Autant qu’un choix de société, d’autres intervenants de ce débat l’analysent comme un véritable défi de culture. Le psychanalyste Robert William Higgins constate que le soin aux personnes âgées dépasse la prise en charge technique et nous contraint à reconsidérer la relation médicale elle-même, avec son refoulement de la mort. Benoit Pain, chercheur en éthique et philosophie, nous interpelle : qu’apporte la notion de bientraitance aux personnes atteintes de la maladie d’Alzheimer, par rapport aux concepts de responsabilité, de bienfaisance, de dignité ou de soin ?  Entrer dans une relation de soin avec la personne âgée, répond Corine Pelluchon, de l’Université de Poitiers, suppose de valoriser ses capacités et donc de renverser nos représentations sur l’âge. (Esprit, op.cit.)
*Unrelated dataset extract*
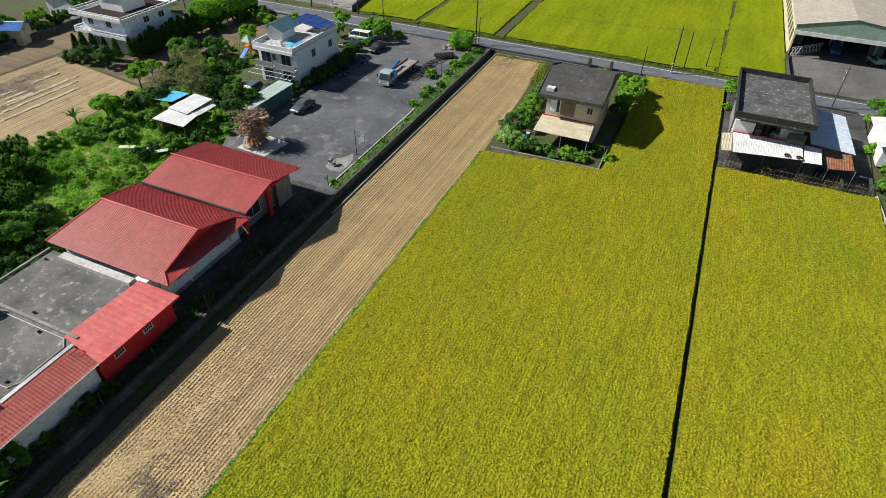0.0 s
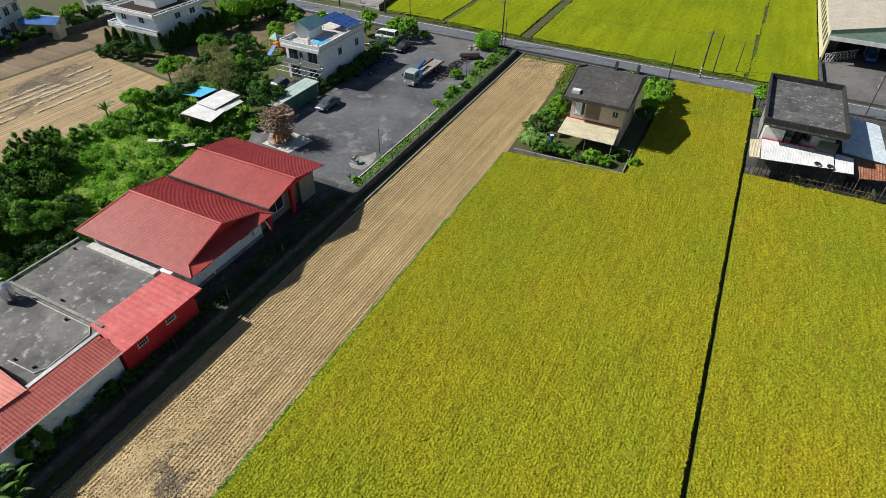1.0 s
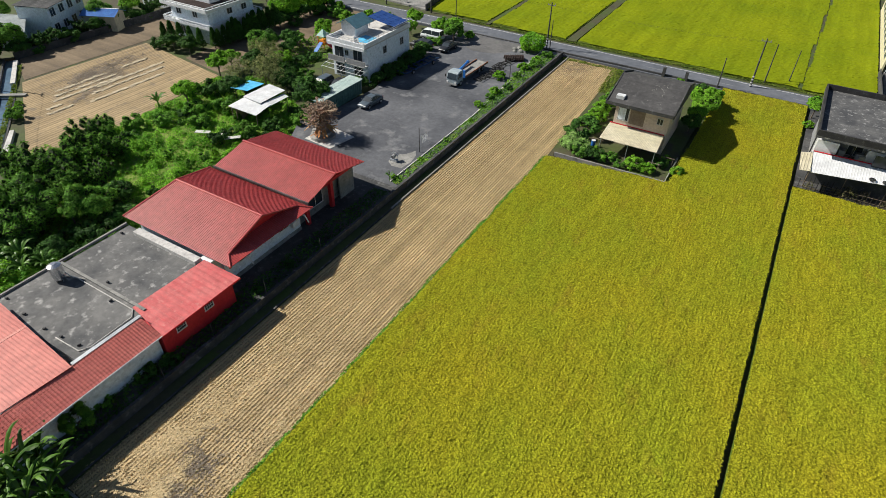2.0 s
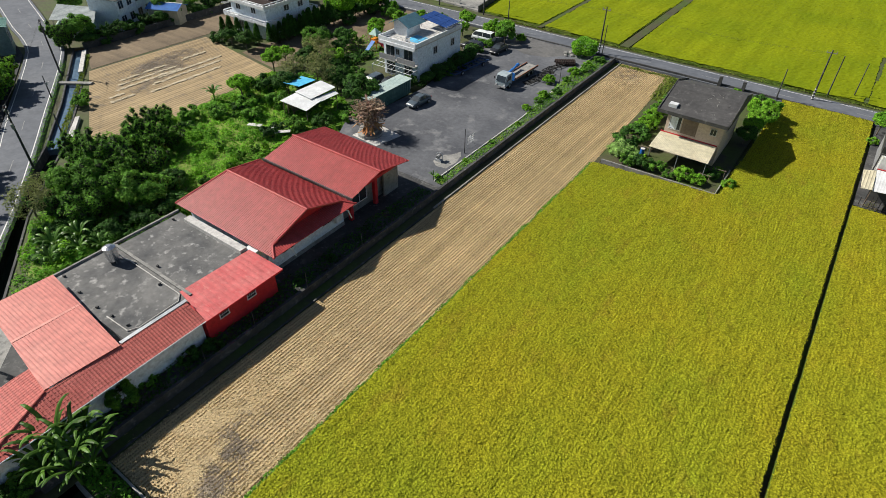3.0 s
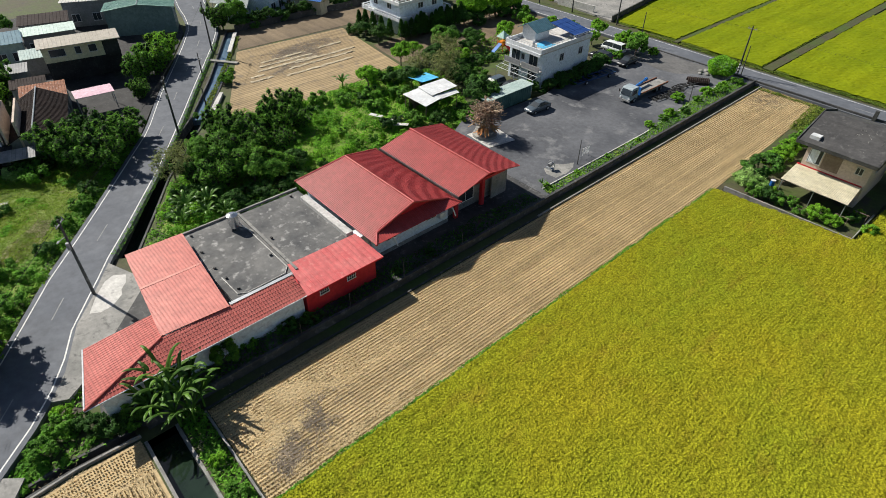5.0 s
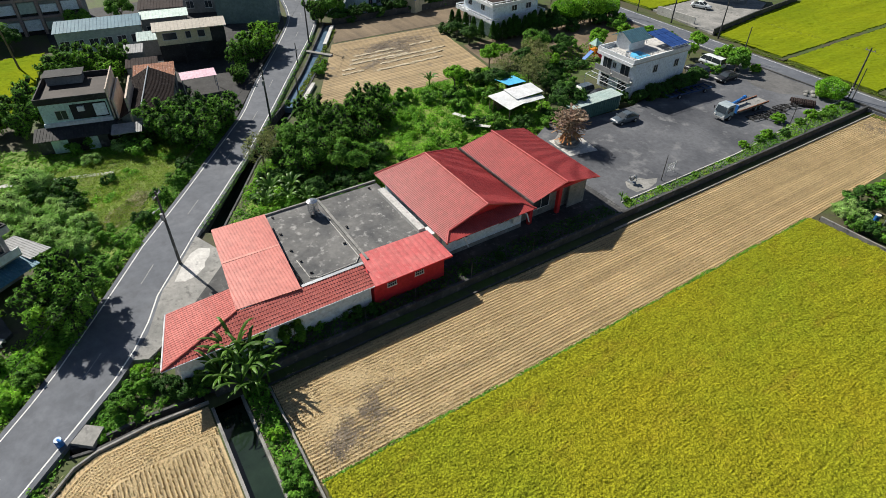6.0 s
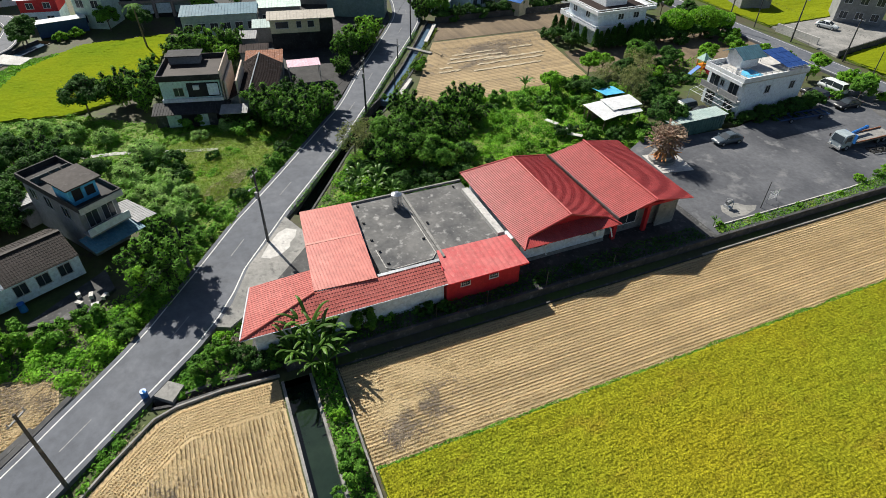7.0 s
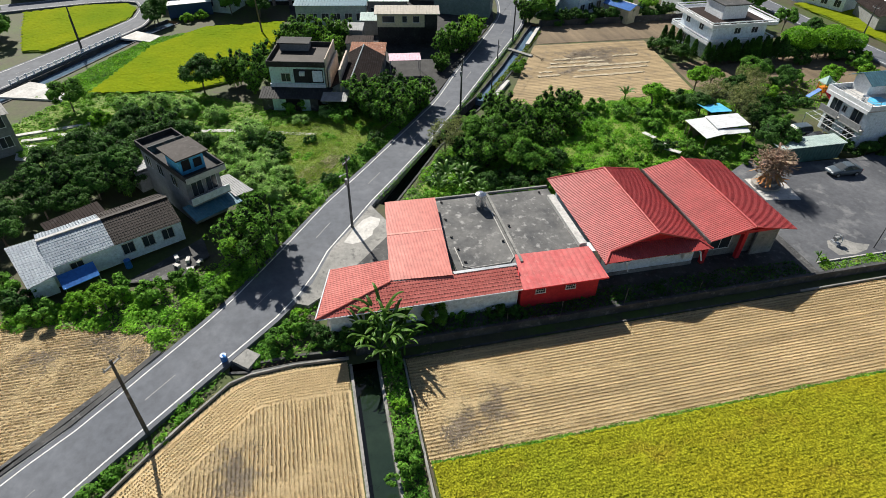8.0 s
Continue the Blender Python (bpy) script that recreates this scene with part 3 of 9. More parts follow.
outline_slab("plot_dark_house", [(6.9, 77.2), (25.6, 77.8), (27, 103.0), (6.9, 103.0)], -0.1, 0.3, M_CONC_DARK, "dark concrete plot of the dark flat-roofed house", "pavement")
outline_slab("yard_warehouse", [(16.8, 110.2), (80, 109), (80, 150), (16.8, 150)], -0.1, 0.42, M_YARD, "grey concrete yard in front of the warehouse", "pavement")
outline_slab("plot_white_house", [(-58.5, 88), (-55.6, 72), (-57.4, 69.6), (-70, 69.6), (-70, 92), (-62, 104), (-59.5, 104.3)], -0.1, LOT - 0.01, M_GROUND, "earth and grass yard round the white house", "pavement")


outline_slab("field_dike", [(-37.3, 111.6), (-35.5, 111.6), (-34.9, 230), (-36.7, 230)], -0.1, 0.35, M_GROUND, "grassy earth dike between rice fields", "path")
for dx, w in ((-54.8, 0.9), (4.7, 0.8)):
    outline_slab("field_dike", [(dx - w / 2, 111.6), (dx + w / 2, 111.6), (dx + w / 2 + 0.6 * (dx > 0) * 4, 230), (dx - w / 2 + 0.6 * (dx > 0) * 4, 230)], -0.1, 0.3, M_GROUND, "narrow grassy dike between rice fields", "path")


def wall_run(name, line, wide, z0, z1, material, label):
    return solid(name, ribbon(B(), line, wide, z0, z1), material, label, "wall", kind="structure")


wall_run("plot_wall", [(-35.0, 1.0), (-35.0, 103.6)], 0.3, -0.1, 0.95, M_CONC_DARK, "low dark concrete retaining wall along the strip")
# one lip in two tones: beside the hall its shade is painted in
wall_run("ditch_lip", [(-33.75, 5.0), (-33.75, 46.0)], 0.16, -0.1, 0.1, M_CONC_DARK, "low concrete lip of the field ditch, darkened for the hall's shade")
wall_run("ditch_lip", [(-33.75, 46.0), (-33.75, 103.6)], 0.16, -0.1, 0.22, M_CONC, "pale concrete lip of the field ditch")
wall_run("field_kerb", [(-33.4, 5.0), (20, 4.6)], 0.18, -0.1, 0.3, M_CONC, "concrete kerb at the end of the strip")
wall_run("field_kerb", [(-9, -32), (-26.5, -16.9), (-28.5, -15.1), (-30.8, -12.9), (-33.9, -9.7), (-34.5, -8.0), (-34.8, -4.3), (-34.6, 0.3)], 0.16, -0.1, 0.3, M_CONC, "concrete kerb between stubble and road verge")
wall_run("road_kerb", shifted(ROAD_L[1:6], -0.9), 0.5, -0.1, 0.5, M_CONC_DARK, "dark mossy concrete road kerb")
wall_run("road_wall", [(-60, 104.0), (-22, 103.95), (26, 103.3)], 0.3, -0.1, 0.75, M_CONC_DARK, "low dark concrete wall beside the road")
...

Poser le débat en de tels termes permet peut-être, tant qu’il en est encore temps, de s’élever provisoirement au-dessus de la mêlée qui oppose aujourd’hui les politiques, à la veille des décisions sur la couverture du risque de la dépendance. Pour l’économiste André Masson, directeur de recherche au CNRS et membre du laboratoire Paris-Jourdan de l’Ecole normale supérieure, trois paradigmes s’affrontent.  La pensée libérale voudrait que les individus s’occupent eux-mêmes du financement de leur éventuelle dépendance et serait favorable à une récupération sur succession de l’allocation personnalisée d’autonomie (APA) et au développement des assurances privées. La pensée sociale-démocrate croit en l’Etat et dénonce les avatars du soutien familial. L’APA doit être universelle, non soumise à l’obligation alimentaire et renforcée en cas de dépendance lourde. La pensée conservatrice entend faire intervenir en premier lieu la famille, est favorable à l’obligation alimentaire, mais avec une aide de l’Etat, en tenant compte des ressources de la personne dépendante et de sa famille. L’économiste fait remarquer que les personnes de plus de soixante ans, qui représentent aujourd’hui 20% de la population, touchent 20% du produit intérieur brut, soit davantage que toutes les autres classes d’âge réunies. Qu’en sera-t-il en 2050, lorsque les plus de soixante-cinq ans représenteront 35% de la population ? (Les Cahiers de la FNADEPA, juin 2010).

Il suffit parfois d’un regard.  « Il existe bel et bien un lien direct entre les risques de maltraitance et le regard porté sur les plus âgés, écrit Serge Guérin, professeur à l’Ecole supérieure de gestion. Une société qui méprise et dévalorise les vieux, les faibles et les fragiles est une société qui érige la maltraitance en règle commune » (www.senioractu.com, 12 juillet 2010).

Il suffit parfois d’un mot. Vieux, vieillards, « Alzheimer », les vocables qui les désignent les condamnent à une sorte de réclusion « à la marge de la société, dans cette sénescence qui en fait des sédentaires vieillissants », analyse Jean-Michel Caly, vice-président du Centre communal d’action sociale de Nice (Les Cahiers de la FNADEPA, op. cit.).

Le regard de la liberté, les mots de la dignité : voilà qui, à défaut de molécule-miracle, aidera peut-être les personnes malades, pendant un temps de relatif répit, à un peu mieux vivre.